Many of the great and the good of the prison reform world
gathered yesterday morning at Church House to hear Justice Secretary David Gauke
’s second major speech on prison reform in six months. His words were well enough received by an
audience mostly relieved that he hadn’t been shifted to another post.
Good that he’s found £30 million to repair prisons and equip
more cells with phones. But its relatively small beer and maybe not new money. Of the array of initiatives he announced, quite what “digital categorisation” and “drug diagnostics”
will deliver remains to be seen. And as for “Lifetime Offender Management”-
well it doesn’t exactly sound like a ringing endorsement of the rehabilitative
ideal. Increasing
release on temporary licence, improving incentives and creating more in the way
of enhanced living conditions for prisoners who engage in rehabilitation sound promising
if not entirely new. Forgive the scepticism, but as with Reform and
Resettlement Prisons before them, there’s always the worry that these will be the
stuff of speeches and press releases rather than sustainable real-world practice.

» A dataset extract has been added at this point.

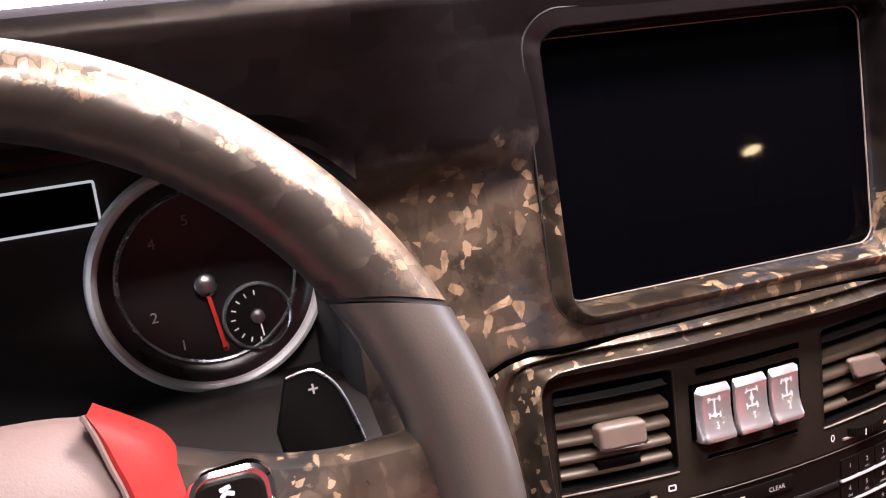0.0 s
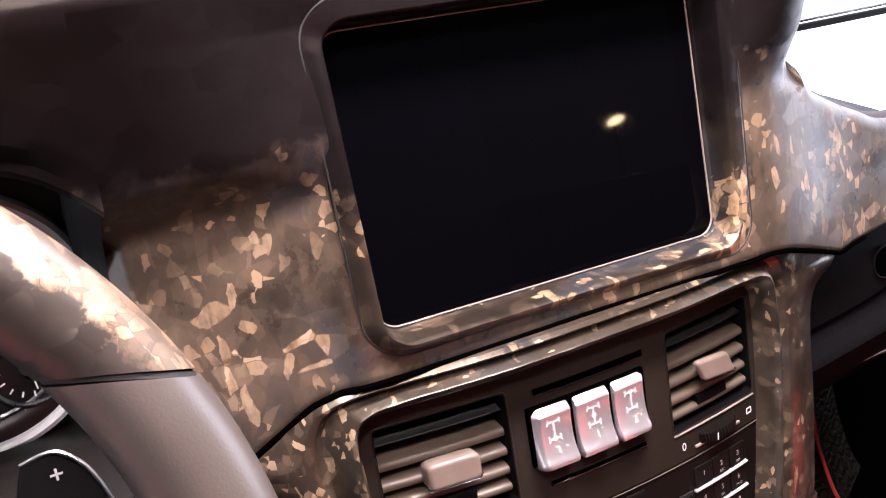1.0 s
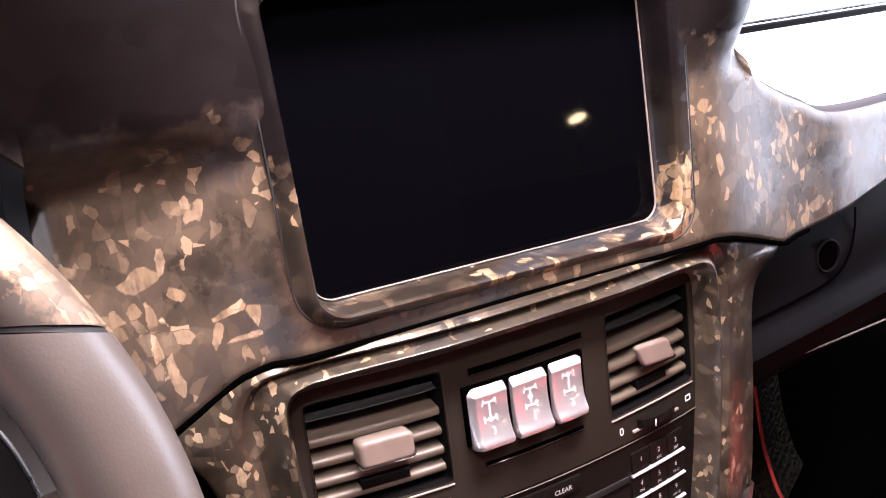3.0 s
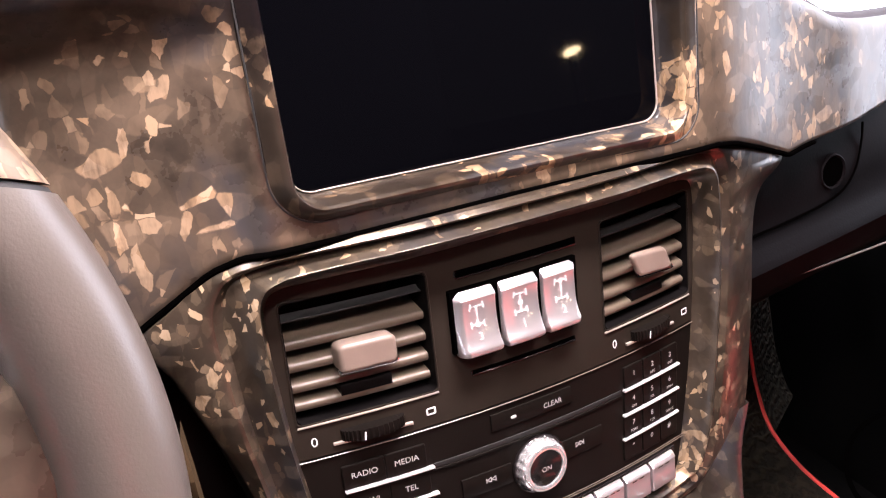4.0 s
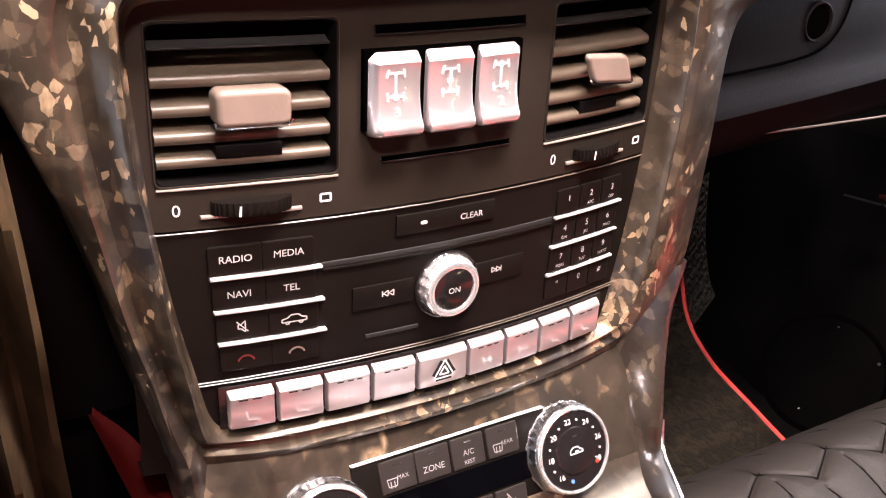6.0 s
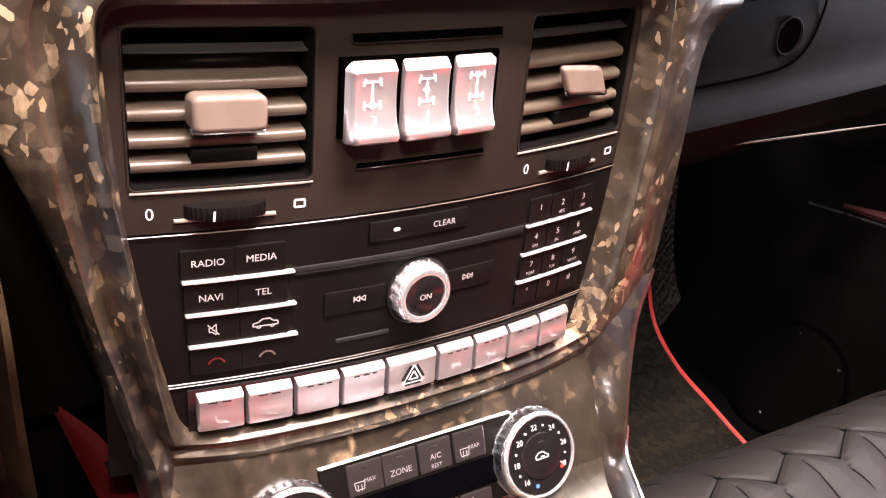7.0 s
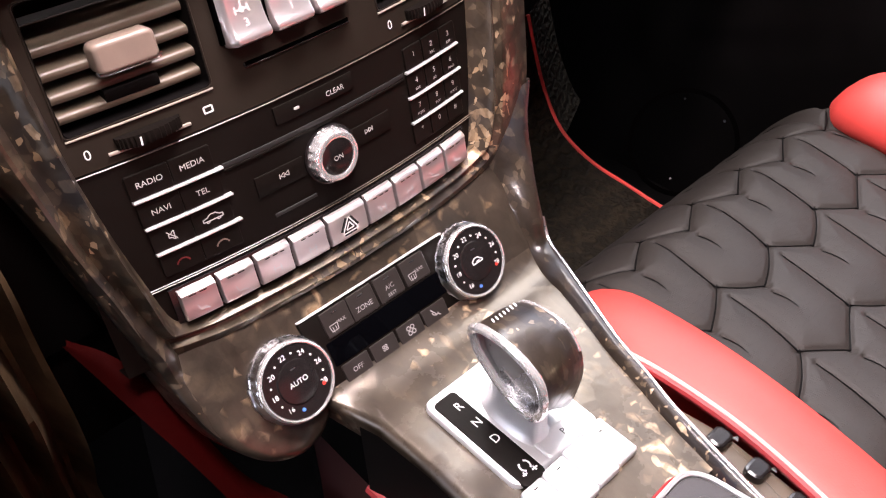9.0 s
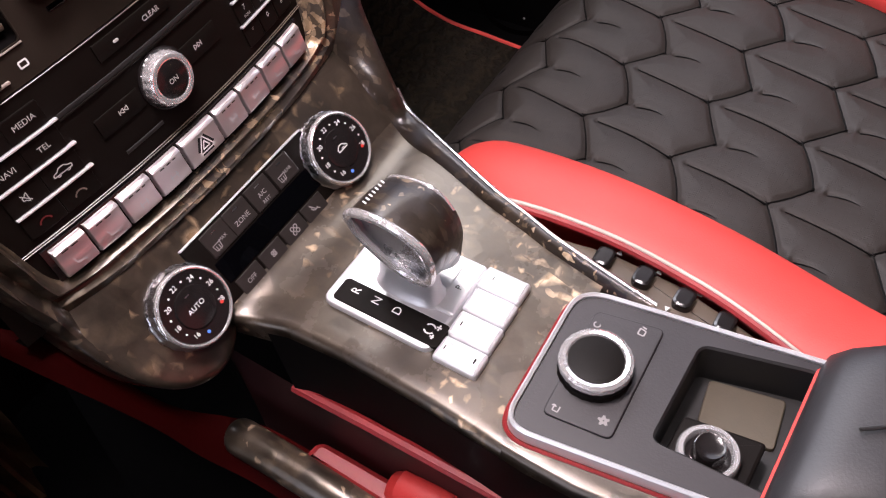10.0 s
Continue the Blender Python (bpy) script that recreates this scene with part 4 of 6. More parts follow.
ROWZ = (-0.0234, -0.0392, -0.0547, -0.0697)
LEFT = (("RADIO", "MEDIA"), ("NAVI", "TEL"), ("mute", "car"), ("hang", "call"))
for r, (z, pair) in enumerate(zip(ROWZ, LEFT)):
    for c, text in enumerate(pair):
        cu = -0.0978 + 0.0222 * c + 0.0009 * r
        k = key("key", cu, z, 0.0222, 0.0135, radio)
        if text.isupper():
            part("word", words(text, 0.0045, PF, cu, z + (0.0006 if r == 0 else 0.0), 0.0017), PRINT, k)
        elif text == "mute":
            s = chain([(-0.002, -0.001), (-0.0008, -0.001), (0.001, -0.0026), (0.001, 0.0026), (-0.0008, 0.001), (-0.002, 0.001), (-0.002, -0.001)]) + [((-0.0026, 0.0026), (0.0022, -0.0026))]
            part("symbol", strokes(s, 0.0005, PF, cu, z, 0.0017), PRINT, k)
        elif text == "car":
            s = chain([(-0.0055, -0.0012), (-0.0055, 0.0002), (-0.0030, 0.0008), (-0.0014, 0.0022), (0.0018, 0.0022), (0.0034, 0.0008), (0.0055, 0.0004), (0.0055, -0.0012), (-0.0055, -0.0012)]) + chain(arc(-0.003, -0.0012, 0.0010, 180, 360, 5)) + chain(arc(0.003, -0.0012, 0.0010, 180, 360, 5))
            part("symbol", strokes(s, 0.0006, PF, cu, z, 0.0017), PRINT, k)
        else:
            s = chain(arc(0, -0.003, 0.0036, 35, 145, 7)) + [((-0.003, -0.0008), (-0.0034, -0.0020)), ((0.003, -0.0008), (0.0034, -0.0020))]
            part("symbol", strokes(s, 0.0009, PF, cu, z, 0.0017), DIM_RED if text == "hang" else TAB, k)
    if r < 3:
        part("silver_bar", block(-0.0848 + 0.0009 * r, z - 0.0077, 0.0472, 0.0014, 0.0006, PF, -0.001, 0.0028, 0.0006), SATIN, radio, "bright bar under the keys")
PADS = (("1", ""), ("2", "ABC"), ("3", "DEF")), (("4", "GHI"), ("5", "JKL"), ("6", "MNO")), (("7", "PQRS"), ("8", "TUV"), ("9", "WXYZ")), (("*", ""), ("0", ""), ("#", ""))
for r, (z, trio) in enumerate(zip(ROWZ, PADS)):
    for c, (digit, small) in enumerate(trio):
        cu = 0.0735 + 0.0158 * c - 0.0009 * r
        k = key("key", cu, z, 0.0152, 0.0135, radio)
        part("digit", words(digit, 0.0045, PF, cu, z + 0.0014, 0.0017), PRINT, k)
        if small:
            part("letters", words(small, 0.0024, PF, cu, z - 0.0036, 0.0017), PRINT, k)
    if r < 3:
        part("silver_bar", block(0.0892 - 0.0010 * r, z - 0.0077, 0.0482, 0.0012, 0.0005, PF, -0.001, 0.0026, 0.0006), SATIN, radio, "bright bar under the keys")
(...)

In- Cell telephones apart- the more progressive the policy
ideas, the more aspirational and less concrete they become. Gauke, for example
thinks too many people go to prison for prolific petty crime and short
custodial sentences should only be used where absolutely appropriate. So what
will he do? Introduce legislation restricting their imposition? Instruct the
Sentencing Council to revise their guidelines? So far neither has been
mentioned. It won’t happen of its own accord, particularly with probation in
such a state.
The reason for the timing of Gauke’s speech became clear today,
with the Chief Inspector’s excoriating annual report on prisons. Peter Clarke has seen conditions which he
says have no place in an advanced nation in the 21st century. And prisons are still
becoming less safe not more. For Clarke,
“improvement has yet to materialise”. Both staff and prisoners alike seem to
have become inured to conditions that should not be accepted.
Cleverly getting his retaliation in first, Gauke was trying
to give a rather more positive impression of the Government's management of penal affairs- as well as blunting the impact of Clarke's report .
Just in case he looked too liberal, Gauke's Church House policies were framed as “a fresh
crackdown on crime in prison”. If only. The real crime in prison of course is that
they have been allowed to deteriorate so far.